◆ **Goal of the exercise**
Transcribe everything in the data word for word. Pictures are left out.

————

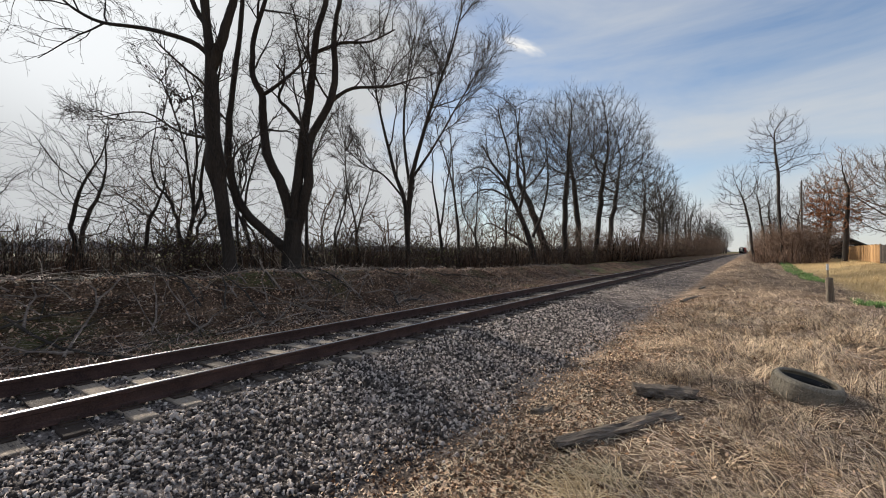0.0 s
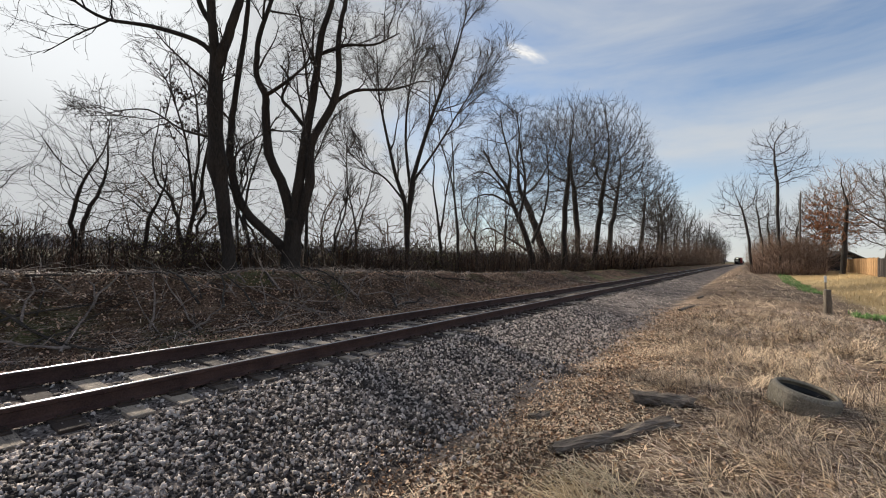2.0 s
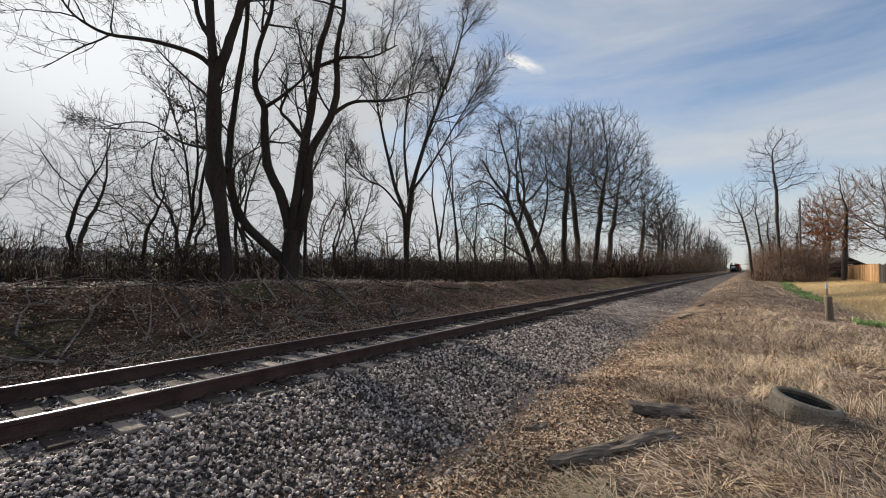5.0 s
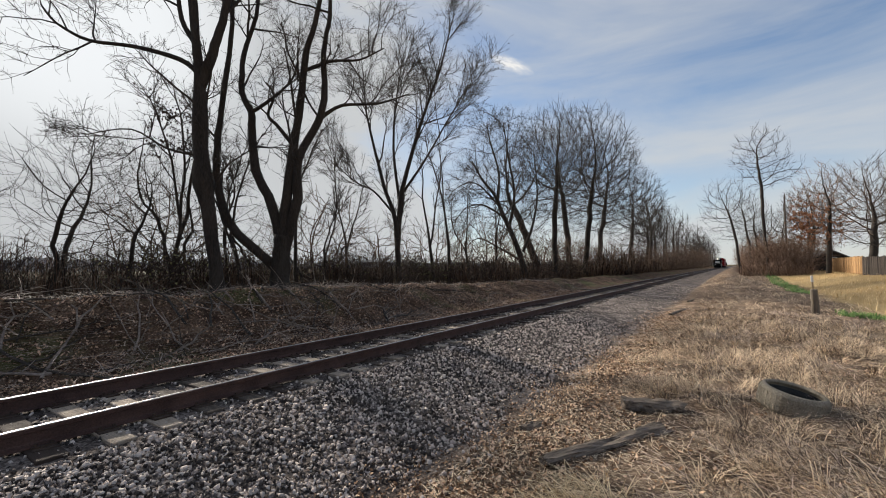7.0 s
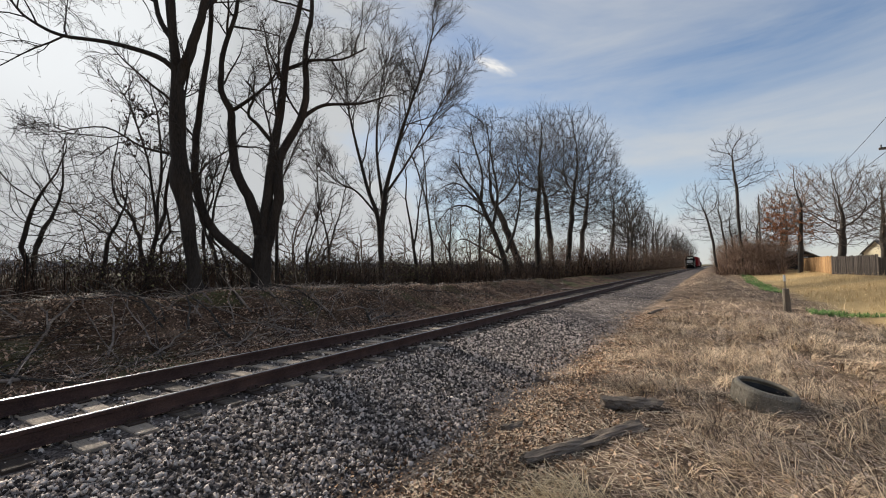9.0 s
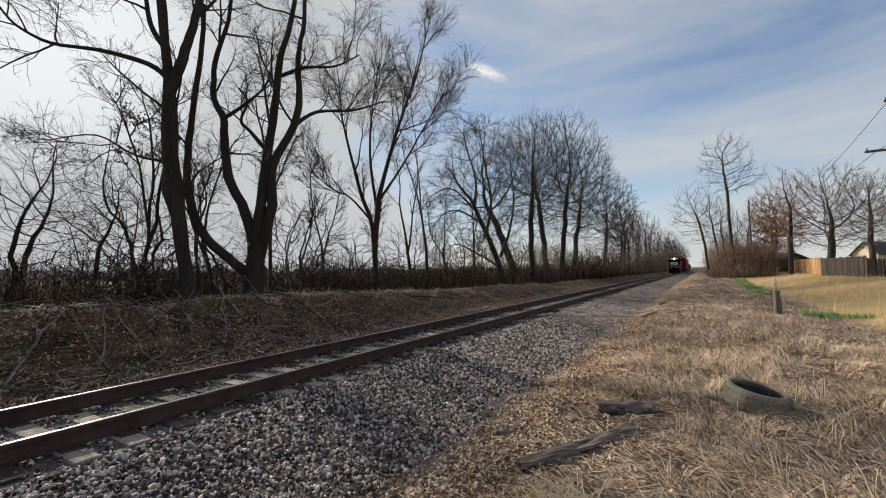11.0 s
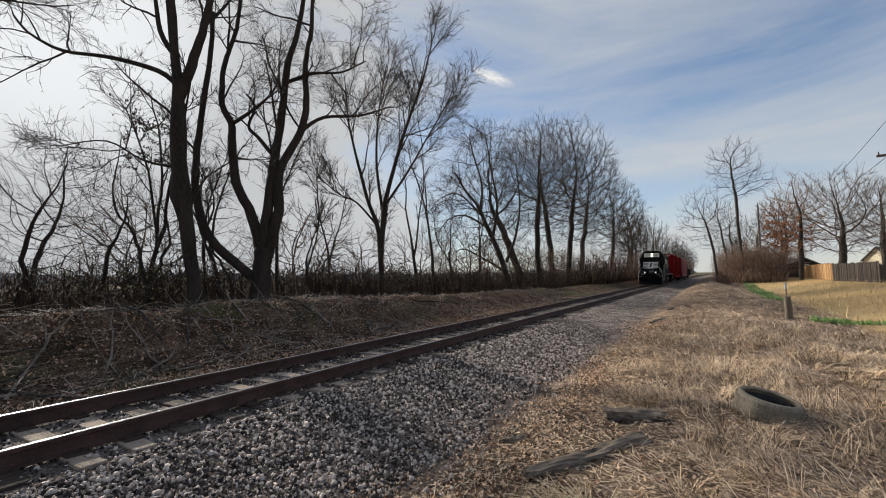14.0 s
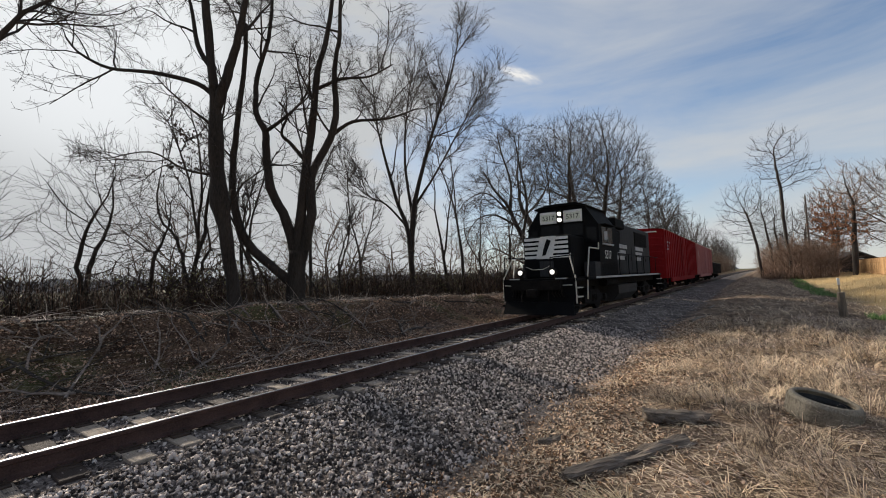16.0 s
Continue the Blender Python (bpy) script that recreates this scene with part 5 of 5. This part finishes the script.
def cloud_puff():
    """The one small bright cloud, far off and high."""
    m = bpy.data.materials.new("cloud_white")
    m.use_nodes = True
    nt = m.node_tree
    nt.nodes.clear()
    em, tr, mix, out = (nt.nodes.new("ShaderNode" + k) for k in ("Emission", "BsdfTransparent", "MixShader", "OutputMaterial"))
    em.inputs["Color"].default_value, em.inputs["Strength"].default_value = (1, 0.99, 0.97, 1), 0.56
    tc, no, gr, mp = (nt.nodes.new("ShaderNode" + k) for k in ("TexCoord", "TexNoise", "TexGradient", "Mapping"))
    gr.gradient_type = "SPHERICAL"
    no.inputs["Scale"].default_value, no.inputs["Detail"].default_value = 3.0, 8
    mul = nt.nodes.new("ShaderNodeMath")
    mul.operation = "MULTIPLY"
    rp = nt.nodes.new("ShaderNodeMapRange")
    rp.inputs["From Min"].default_value, rp.inputs["From Max"].default_value = 0.10, 0.45
    nt.links.new(tc.outputs["Object"], gr.inputs["Vector"])
    nt.links.new(tc.outputs["Object"], no.inputs["Vector"])
    nt.links.new(gr.outputs["Fac"], mul.inputs[0])
    nt.links.new(no.outputs["Fac"], mul.inputs[1])
    nt.links.new(mul.outputs[0], rp.inputs["Value"])
    nt.links.new(rp.outputs["Result"], mix.inputs["Fac"])
    nt.links.new(tr.outputs[0], mix.inputs[1])
    nt.links.new(em.outputs[0], mix.inputs[2])
    nt.links.new(mix.outputs[0], out.inputs["Surface"])
    ob = mesh_part("cloud", [(-1, -1, 0), (1, -1, 0), (1, 1, 0), (-1, 1, 0)], [(0, 1, 2, 3)], m)
    way = Vector((-0.376, 0.820, 0.431)).normalized()
    ob.matrix_basis = look(way * 3000, (0, 0, 1.5), 25) @ Matrix.Diagonal((205, 60, 1, 1))
    tagged(ob, "one small bright white cloud high in the sky", "cloud", kind="structure")


cloud_puff()


# ---- what moves ----
SPEED, FRONT_AT_END = 22.9, 14.15


def motions():
    times = [0.5 * k for k in range(33)]
    for root, sets, radius, behind in TRAIN:
        rows = []
        for t in times:
            y = FRONT_AT_END + behind + SPEED * (16.0 - t)
            slope = (bend(y + 9) - bend(y)) / 9
            rows.append((t, pose(TRACK + bend(y), y, 0, 0, 0, -math.degrees(math.atan(slope)))))
        walk(root, rows)


motions()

————

◆ **Task result**
0.0 s
2.0 s
5.0 s
7.0 s
9.0 s
11.0 s
14.0 s
16.0 s
Continue the Blender Python (bpy) script that recreates this scene with part 5 of 5. This part finishes the script.
def cloud_puff():
    """The one small bright cloud, far off and high."""
    m = bpy.data.materials.new("cloud_white")
    m.use_nodes = True
    nt = m.node_tree
    nt.nodes.clear()
    em, tr, mix, out = (nt.nodes.new("ShaderNode" + k) for k in ("Emission", "BsdfTransparent", "MixShader", "OutputMaterial"))
    em.inputs["Color"].default_value, em.inputs["Strength"].default_value = (1, 0.99, 0.97, 1), 0.56
    tc, no, gr, mp = (nt.nodes.new("ShaderNode" + k) for k in ("TexCoord", "TexNoise", "TexGradient", "Mapping"))
    gr.gradient_type = "SPHERICAL"
    no.inputs["Scale"].default_value, no.inputs["Detail"].default_value = 3.0, 8
    mul = nt.nodes.new("ShaderNodeMath")
    mul.operation = "MULTIPLY"
    rp = nt.nodes.new("ShaderNodeMapRange")
    rp.inputs["From Min"].default_value, rp.inputs["From Max"].default_value = 0.10, 0.45
    nt.links.new(tc.outputs["Object"], gr.inputs["Vector"])
    nt.links.new(tc.outputs["Object"], no.inputs["Vector"])
    nt.links.new(gr.outputs["Fac"], mul.inputs[0])
    nt.links.new(no.outputs["Fac"], mul.inputs[1])
    nt.links.new(mul.outputs[0], rp.inputs["Value"])
    nt.links.new(rp.outputs["Result"], mix.inputs["Fac"])
    nt.links.new(tr.outputs[0], mix.inputs[1])
    nt.links.new(em.outputs[0], mix.inputs[2])
    nt.links.new(mix.outputs[0], out.inputs["Surface"])
    ob = mesh_part("cloud", [(-1, -1, 0), (1, -1, 0), (1, 1, 0), (-1, 1, 0)], [(0, 1, 2, 3)], m)
    way = Vector((-0.376, 0.820, 0.431)).normalized()
    ob.matrix_basis = look(way * 3000, (0, 0, 1.5), 25) @ Matrix.Diagonal((205, 60, 1, 1))
    tagged(ob, "one small bright white cloud high in the sky", "cloud", kind="structure")


cloud_puff()


# ---- what moves ----
SPEED, FRONT_AT_END = 22.9, 14.15


def motions():
    times = [0.5 * k for k in range(33)]
    for root, sets, radius, behind in TRAIN:
        rows = []
        for t in times:
            y = FRONT_AT_END + behind + SPEED * (16.0 - t)
            slope = (bend(y + 9) - bend(y)) / 9
            rows.append((t, pose(TRACK + bend(y), y, 0, 0, 0, -math.degrees(math.atan(slope)))))
        walk(root, rows)


motions()